Ольга Иванова, чьи стихи в «Арионе» появлялись, открыто жаловалась мне на Алехина как на редактора. Я решила проверить, в чем дело. Составила подбор, ориентируясь на мнения авторов, в «Арионе» имевших позиции, и принесла в редакцию. Какой-то еврей Лев изошел слюной от удовольствия меня уничтожить. Глядя на его улыбку я поняла, что публикации не будет, и успокоилась.
– Все животные равны. Но некоторые животные равнее других, – начал ДК вечер нового номера «Воздуха», который проходил в клубе «Жесть». В этот раз героем номера был Владимир Аристов, стихи которого были мне близки и нравились. И эти “животные”, и Азарова в кустах уже свидетельствовали об усталости ДК, и о том, что он сильно изменился. Так что без нужного вектора к нему не подходи. Но мои стихи в «Воздух» он брал.
На этом же вечере выступали гулливеры, все вместе, и это было их лучшее совместное выступление: стройное, дерзкое, яркое.
Аристов, смирный по виду человек с красивым лицом семидесятника, физик и математик, сидел, как будто все происходящее его не касалось.
Тогда же у ДК появилась идея попросить меня написать большое эссе, “объяснение в любви”, героине одного из следующих номеров.
На одном из вечеров на «Улице ОГИ» оказался Скидан, тогда часто бывавший в Москве. Говорили они с ДК, и, между прочим, о том, можно ли сделать в НЛО мою книгу. Я случайно оказалась рядом и услышала этот разговор.
– Наташе еще рано, – сказал ДК.
Вектором не вышла.
Поэт всю свою жизнь считает, что ему не додали славы и любви.

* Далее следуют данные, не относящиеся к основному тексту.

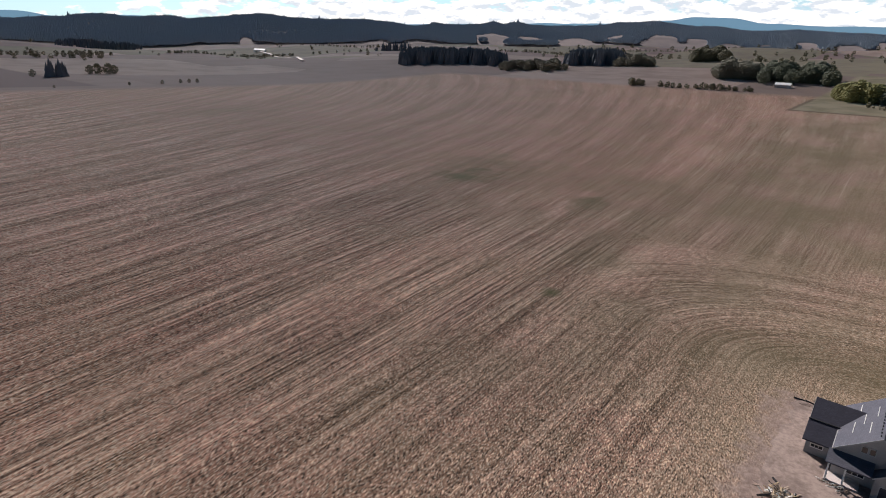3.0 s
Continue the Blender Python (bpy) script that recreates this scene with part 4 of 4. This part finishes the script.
def line(x0, y0, x1, y1, n, h0, h1, seed, wob=4.0):
    r = random.Random(seed)
    out = []
    for i in range(n):
        k = (i + r.uniform(-.3, .3)) / max(1, n - 1)
        x, y = x0 + (x1 - x0) * k + r.uniform(-wob, wob), y0 + (y1 - y0) * k + r.uniform(-wob, wob)
        out.append((x, y, terrain(x, y), r.uniform(h0, h1)))
    return out


cones("conifer_stand", "dense dark conifer plantation beyond the field", block(42.6, 33.0, 1225, 1420, 2600, 20, 28, 1), "conifer", 11, "woods", ((.0, .8, .25), (.4, 1.0, .17)))
cones("conifer_stand", "dark conifer wood beside the paddocks", block(28.0, 22.6, 1240, 1420, 1700, 20, 30, 2), "conifer", 12, "woods", ((.0, .8, .25), (.4, 1.0, .17)))
clumps(block(33.6, 27.6, 1110, 1170, 80, 10, 19, 3), 13, "tree_belt", "grey-green deciduous belt at the end of the plantation", "grey_leaf", "woods", 110)
clumps(block(23.6, 20.4, 1215, 1290, 60, 14, 25, 4), 14, "tree_belt", "grey-green mixed wood beside the conifers", "grey_leaf", "woods", 110)
clumps(block(17.6, 14.6, 1400, 1470, 40, 24, 32, 5), 15, "tree_belt", "dark round-headed wood in the valley", "leaf", "woods", 60)
clumps(block(15.6, 12.2, 1000, 1060, 42, 18, 27, 6), 16, "tree_belt", "grey-green trees along the valley lane", "grey_leaf", "woods", 130)
clumps(block(12.6, 6.6, 980, 1080, 70, 18, 27, 7), 17, "tree_belt", "dark green trees round the valley farm", "dull_leaf", "woods", 130)
clumps(block(6.6, 3.6, 795, 850, 30, 17, 25, 8), 18, "tree_belt", "yellow-green autumn trees beside the field", "yellow_leaf", "woods", 130)
clumps(block(3.8, -5.5, 790, 900, 80, 15, 24, 9), 19, "tree_belt", "dark green trees behind the farm buildings", "dull_leaf", "woods", 130)
clumps(block(-5.0, -13.0, 600, 800, 60, 8, 16, 10), 20, "tree_belt", "green garden trees beyond the lane", "green_leaf", "woods", 80)
cones("conifer_stand", "dark blue-green conifer wood beyond the farm", block(3.2, -5.5, 1360, 1500, 1300, 15, 22, 19), "conifer", 28, "woods", ((.0, .8, .25), (.4, 1.0, .17)))
cones("conifer_stand", "dark conifers scattered on the valley floor", block(44.8, 41.6, 1890, 1930, 34, 20, 30, 11), "conifer", 21, "woods")
cones("conifer_stand", "dark strip of woodland far across the plain", block(91.5, 85.2, 3050, 3200, 420, 20, 30, 12), "conifer", 22, "woods")
cones("conifer_stand", "dark wooded spur at the foot of the ridge", block(70, 64, 2300, 2600, 380, 16, 26, 13), "conifer", 23, "woods")
clumps(block(74, 66, 1250, 1500, 44, 7, 14, 14), 24, "tree_belt", "grey scattered trees between far fields", "leaf", "woods", 18)
clumps(block(92, 60, 1700, 3000, 60, 6, 11, 15), 25, "hedgerow", "dark hedges and scattered trees on the plain", "leaf", "woods", 10)
clumps(block(58, 44, 1450, 2500, 36, 6, 13, 16), 26, "hedgerow", "dark hedges and scattered trees in the valley", "leaf", "woods", 10)
clumps(block(30, 2, 1500, 2700, 120, 8, 18, 17), 27, "hedgerow", "dark woods scattered over the far valley", "leaf", "woods", 12)
for i, (a0, a1, r0) in enumerate(((62, 52, 1800), (50, 38, 2300), (34, 24, 2000), (84, 74, 1900), (88, 78, 2500), (24, 10, 2400))):
    x0, y0 = polar(a0, r0)
    x1, y1 = polar(a1, r0 * 1.05)
    clumps(line(x0, y0, x1, y1, 70, 4, 10, 60 + i, 8), 80 + i, "hedgerow", "dark hedge line between distant fields", "leaf", "hedge", 10)
# hedges and bushes round the near field
clumps(line(-5, 640, 122, 552, 240, 1.8, 3.4, 30, 1.5), 31, "hedge", "low dark hedge along a ditch", "leaf", "hedge", 12)
clumps(line(-60, 640, 10, 625, 40, 4, 9, 32, 8), 33, "hedge", "mixed dark shrubs round the farmstead", "leaf", "hedge", 16)
clumps(line(826, 331, 827.5, 318, 5, 6, 11, 34, 4), 34, "hedge", "pair of dark bushes at the field edge", "leaf", "hedge", 60)
clumps(line(829, 292, 838, 186, 34, 4, 9, 34, 5), 35, "hedge", "row of dark bushes along the field edge", "leaf", "hedge", 26)
clumps(line(634, -51, 640, -36, 9, 5, 8, 36, 2), 37, "hedge", "dark clipped shrubs beside the white barn", "leaf", "hedge", 30)
clumps(line(700, 20, 760, 60, 16, 3, 5, 38, 4), 39, "hedge", "low shrubs in the paddock", "leaf", "hedge", 18)
cones("conifer_stand", "tall dark pines round the farmstead", [(x, y, terrain(x, y), h) for x, y, h in ((-30, 655, 21), (-44, 668, 24), (-8, 634, 14), (-62, 660, 22))], "conifer", 40, "woods")


clumps(line(-80, 668, -14, 652, 18, 11, 19, 43, 7), 44, "tree_belt", "dark mass of garden trees round the farmstead", "dull_leaf", "woods", 90)


def utility_pole(x, y, h):
    t = thing("utility_pole", "tall thin dark wooden pole beside the farmstead", "pole", (x, y, terrain(x, y)), 20, "poles by the farmstead")
    bm = bmesh.new()
    bmesh.ops.create_cone(bm, cap_ends=True, segments=8, radius1=.45, radius2=.25, depth=h, matrix=pose(0, 0, h / 2))
    part("post", bm, "bark", t)
    part("crossarm", boxbm(-1.4, 1.4, -.12, .12, h - 1.6, h - 1.3), "bark", t)


utility_pole(-20, 652, 32)
utility_pole(-27, 655, 30)


def bush(label, x, y, h, mat, seed, per=120, category="bush"):
    t = thing("bush" if h < 11 else "tree", label, category, (x, y, terrain(x, y)))
    crown = clumps([(0, 0, 0, h)], seed, "crown", "", mat, "", per)
    crown.parent = t
    bm = bmesh.new()
    bmesh.ops.create_cone(bm, cap_ends=True, segments=6, radius1=h * .03, radius2=h * .012, depth=h * .6, matrix=pose(0, 0, h * .28))
    part("trunk", bm, "bark", t)
    return t


bush("large round grey-green bush at the end of a hedge", 131, 541, 13, "leaf", 50, 170)
bush("grey-green bush beside the large round bush", 139, 545, 12, "leaf", 58, 150)
for i, (x, y, h) in enumerate(((300, 838, 24), (312, 842, 22), (318, 846, 19))):
    cones("conifer_tree", "tall dark conifer standing in the field", [(x, y, terrain(x, y), h), (x + 3, y + 2, terrain(x, y), h * .8), (x - 3, y + 1, terrain(x, y), h * .75)], "conifer", 52 + i, "tree")["kind"] = "thing"
for i, (x, y, h) in enumerate(((368, 895, 13), (380, 900, 15), (394, 900, 16), (404, 905, 13), (285, 850, 9), (330, 703, 4), (372, 712, 5), (400, 722, 5), (412, 724, 5), (424, 726, 5), (818, 328, 11), (824, 318, 8), (250, 690, 3), (160, 590, 5))):
    bush("dark grey-green bush standing in the open field", x, y, h, "leaf", 70 + i, 60)


# farm buildings, lanes and the road beyond the field
def barn(name, label, x, y, turn, l, w, zw, rise, wall, roof):
    h = thing(name, label, "barn", (x, y, terrain(x, y)), turn)
    part("wall", prism([(-l / 2, -w / 2, -1), (-l / 2, w / 2, -1), (-l / 2, w / 2, zw), (-l / 2, 0, zw + rise), (-l / 2, -w / 2, zw)], (l, 0, 0)), wall, h)
    for s in (-1, 1):
        part("roof", slab([(-l / 2 - .5, 0, zw + rise + .25), (l / 2 + .5, 0, zw + rise + .25), (l / 2 + .5, s * (w / 2 + .5), zw + .1), (-l / 2 - .5, s * (w / 2 + .5), zw + .1)], .2), roof, h)
    for i in range(3):
        part("door", boxbm(-l / 2 - .06, -l / 2, -w / 2 + 1 + i * w / 3, -w / 2 + w / 3 + i * w / 3 - .5, 0, zw * .8), "door", h)
    return h


barn("barn", "long low white barn with a dull grey metal roof", 698, -21, 80, 23, 12, 3.5, 2.6, "white_wall", "grey_trim")
barn("barn", "white hoop shed beside the long barn", 684, -43, 75, 16, 8, 2.2, 2.6, "white_wall", "white_plastic")
barn("barn", "white roofed barn among the valley trees", 913, 166, 90, 18, 9, 3.5, 2.5, "grey_wall", "white_plastic")
barn("barn", "white barn on a far rise with a pale lane", 1201, 1700, 120, 36, 14, 5, 4, "white_wall", "white_plastic")
barn("farmhouse", "pale farmhouse among dark pines", -36, 650, 10, 14, 10, 6, 3, "white_wall", "white_plastic")
for i, (x, y, t) in enumerate(((540, -135, 20), (590, -150, 80), (640, -128, 10), (700, -150, 60))):
    barn("farmhouse", "small pale house beyond the lane", x, y, t, 15, 10, 3.5, 3, "cream_wall", "roof_grey_lit")

def strip(name, label, pts, width, mat, lift=.12):
    """A lane draped over the ground."""
    bm = bmesh.new()
    fine_ = []
    for (x0, y0), (x1, y1) in zip(pts, pts[1:]):
        n = max(1, int(math.hypot(x1 - x0, y1 - y0) / 12))
        fine_ += [(x0 + (x1 - x0) * i / n, y0 + (y1 - y0) * i / n) for i in range(n)]
    fine_.append(pts[-1])
    prev = None
    for i, (x, y) in enumerate(fine_):
        a, b = fine_[max(0, i - 1)], fine_[min(len(fine_) - 1, i + 1)]
        d = Vector((b[0] - a[0], b[1] - a[1])).normalized()
        nx, ny = -d.y * width / 2, d.x * width / 2
        cur = [bm.verts.new((x + s * nx, y + s * ny, terrain(x + s * nx, y + s * ny) + dz)) for s, dz in ((-1, -.6 - 2 * lift), (-1, lift), (1, lift), (1, -.6 - 2 * lift))]
        if prev:
            for j in range(3):
                bm.faces.new((prev[j], prev[j + 1], cur[j + 1], cur[j]))
        prev = cur
    return structure(name, bm, mat, label, "road")


strip("lane", "pale gravel lane running up to a far barn", [(1195, 1690), (1010, 1290), (850, 1055)], 7, "concrete", 3.0)
LANE = [(120, -113), (216, -112.5), (312, -109.5), (450, -107), (560, -112), (700, -140), (900, -190)]
strip("road", "grey two-lane country road beside the field", LANE, 7.5, "old_asphalt", .14)
strip("verge", "dark grassy verge between field and road", [(x, y + 5.2) for x, y in LANE], 2.6, "mud", .10)
strip("verge", "gravel verge on the far side of the road", [(x, y - 6.0) for x, y in LANE], 4.0, "grey_dirt", .10)
for i in range(46):
    x = 150 + i * 7.0
    y = -112.5 + (x - 216) * 3.0 / 96 if x < 312 else -109.5 + (x - 312) * 2.5 / 138
    ob = tagged(link("lane_mark", boxbm(x, x + 3, y - .1, y + .1, terrain(x, y) + .15, terrain(x, y) + .165), "trim"), "white painted dash on the road", "road marking", "dashes on the road", "structure")


def young_tree(x, y, h, seed, mat):
    t = thing("young_tree", "young roadside tree with thin green-yellow crown", "tree", (x, y, terrain(x, y)), seed * 40.0, "young trees along the road")
    bm = bmesh.new()
    bmesh.ops.create_cone(bm, cap_ends=True, segments=7, radius1=.14, radius2=.05, depth=h * .6, matrix=pose(0, 0, h * .3))
    r = random.Random(seed)
    for k in range(6):
        a = r.uniform(0, 360)
        z = h * r.uniform(.3, .55)
        bmesh.ops.create_cone(bm, cap_ends=False, segments=5, radius1=.05, radius2=.02, depth=h * .35, matrix=pose(0, 0, z, 0, 0, a) @ pose(0, 0, 0, 0, 35, 0) @ pose(0, 0, h * .17))
    part("trunk", bm, "bark", t)
    vs, fs = [], []
    for k in range(420):
        tt = r.random()
        rad = h * .24 * math.sin(math.pi * (.12 + .84 * tt)) * math.sqrt(r.random())
        a = r.uniform(0, 6.283)
        c = Vector((rad * math.cos(a), rad * math.sin(a), h * (.22 + .8 * tt)))
        q = Euler((r.uniform(0, 6), r.uniform(0, 6), r.uniform(0, 6))).to_matrix()
        s = h * r.uniform(.025, .05)
        b = len(vs)
        vs += [tuple(c + q @ Vector(v) * s) for v in ((-1, 0, 0), (0, -.6, .1), (1, 0, 0), (0, .6, .1))]
        fs.append((b, b + 1, b + 2, b + 3))
    me = bpy.data.meshes.new("crown")
    me.from_pydata(vs, [], fs)
    me.materials.append(MAT[mat])
    c = new("crown", me)
    c.parent = t
    return t


for i, (x, y, h, mt) in enumerate(((258, -120.5, 7.5, "green_leaf"), (266, -120, 6.5, "yellow_leaf"), (292, -118, 7, "green_leaf"), (246, -123, 5, "yellow_leaf"), (314, -117, 6.5, "yellow_leaf"), (336, -116.5, 6.5, "green_leaf"), (352, -116, 6, "yellow_leaf"),
                                   (372, -115.5, 7, "green_leaf"), (392, -115.5, 6.5, "green_leaf"), (412, -115, 6.5, "yellow_leaf"), (430, -115, 7, "green_leaf"), (448, -115, 7, "green_leaf"), (236, -126, 5, "yellow_leaf"), (222, -128, 6, "green_leaf"))):
    young_tree(x, y, h * 1.3, i + 1, mt)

Если вспомнить советский юмор, как тигру мяса в зоопарке. Но в зоопарке все дело.
Я занималась «Серединой мира», писала отзывы о новых публикациях сайта в жж, рецензировала подборы на «Русскую премию», и часто герои именно моих рецензий оказывались лауреатами. Я выступала на вечерах с отзывами о стихотворениях и книгах других авторов. И это полный провал литературной ситуации. Действующий поэт вынужден заниматься популяризаторской деятельностью. В тот год я почти возненавидела «Середину Мира» и всех своих коллег. А вот если бы я изменила вектор, мне бы дали чечевичной похлебки. Но я ее и так сварю, дома, с растительным маслом.